Tuesday, August 26, 2014

Storms Mostly Hugged Mountains Yesterday

The unstable air mass yesterday led to storms developing over higher elevations quite early in day. Photo above shows updraft bases lined up along the Baboquivari Mountains at about 11 am. Photo below from campus shows storm over the western Catalinas about 2 pm MST. This storm tried to build southward over north part of metro but didn't persist. It produced one very loud crash of thunder here, but no rain at all. Most of the day the bad wind profile moved thick anvils over lower elevation areas and little else.

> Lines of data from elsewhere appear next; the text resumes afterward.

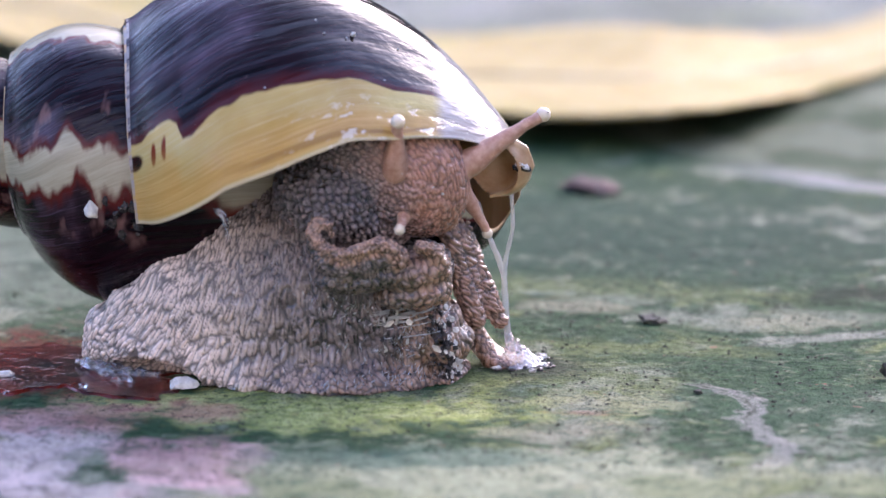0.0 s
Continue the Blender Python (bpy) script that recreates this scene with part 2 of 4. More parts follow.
# ---- materials ----
def skin(name, furrow, ridge, pale, warm, rough=0.42, sheen=0.5, soft=0.2):
    """Wet wrinkled skin: dark furrows and lighter ridges, with paler and browner regions."""
    p = Paint(name)
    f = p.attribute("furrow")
    wide = p.noise(120, 5, 0.6)
    fine = p.noise(2600, 3, 0.6)
    light = p.math("ADD", p.attribute("pale"), p.math("MULTIPLY", p.math("SUBTRACT", wide, 0.5), 0.5), clamp=True)
    brown = p.math("ADD", p.attribute("warm"), p.math("MULTIPLY", p.math("SUBTRACT", p.noise(260, 4, 0.6), 0.5), 0.7), clamp=True)
    tone = p.mix(p.ramp(wide, 0.36, 0.66), ridge, tuple(0.62 * c for c in ridge))
    tone = p.mix(brown, tone, warm)
    tone = p.mix(light, tone, pale)
    # Ridge crests are whitened in colour, like highlights on the wet skin.
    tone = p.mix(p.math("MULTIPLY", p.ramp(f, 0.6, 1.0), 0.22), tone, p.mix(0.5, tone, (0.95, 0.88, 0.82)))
    # Dark furrow pigment, deepened further to put crease shade into the colour.
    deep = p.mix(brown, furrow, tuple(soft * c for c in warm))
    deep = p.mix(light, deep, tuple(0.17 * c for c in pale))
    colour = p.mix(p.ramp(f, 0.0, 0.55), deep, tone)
    wet = p.ramp(p.noise(420, 3), 0.4, 0.7)
    bump = p.bump(p.math("ADD", p.math("MULTIPLY", f, 0.5), p.math("MULTIPLY", fine, 0.5)), 0.00030, 0.8)
    p.put(p.bsdf.inputs["Coat Normal"], p.bump(p.math("ADD", f, p.noise(800, 4, 0.6)), 0.00035, 1.0))
    return p.done(colour, p.math("MULTIPLY_ADD", wet, 0.22, rough - 0.18), bump, specular_ior_level=sheen, coat_weight=1.0, coat_roughness=0.05, coat_ior=1.5,
                  subsurface_weight=0.0)


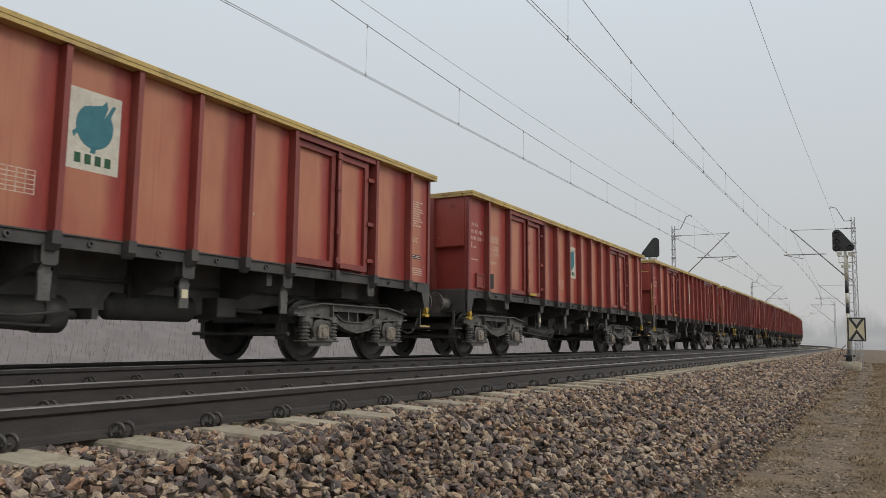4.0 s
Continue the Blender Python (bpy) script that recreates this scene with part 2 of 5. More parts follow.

Plot of CG flashes through 1 am this morning indicates heaviest thunderstorm activity in Pima County was out west of Tucson metro - note the common doughnut hole over metro Tucson. The metro/west sector of the ALERT network shows no rain for past 24-hours, except out in the Tucson Mountains. Only 31 of 92 ALERT stations measured rainfall during past 24-hours. There were 9 sites with more than half an inch and 1 with over an inch.

This morning's TWC sounding (above) is cooler in low levels and, although PW remains high, has considerably less CAPE than did yesterday morning's sounding. Both versions of the early WRF from Atmo forecast afternoon storms across most of southeast Arizona again today. Total rainfall forecast through midnight by WRF-NAM is shown below - note that better rain amounts again hug the higher terrain. The GFS version is considerably wetter than NAM version over the mountains. Note that the wind profile again favors anvil clouds over lower elevation regions. There will probably be more sunshine and better heating today before storms develop, so for low elevations it's a bit of a coin toss today.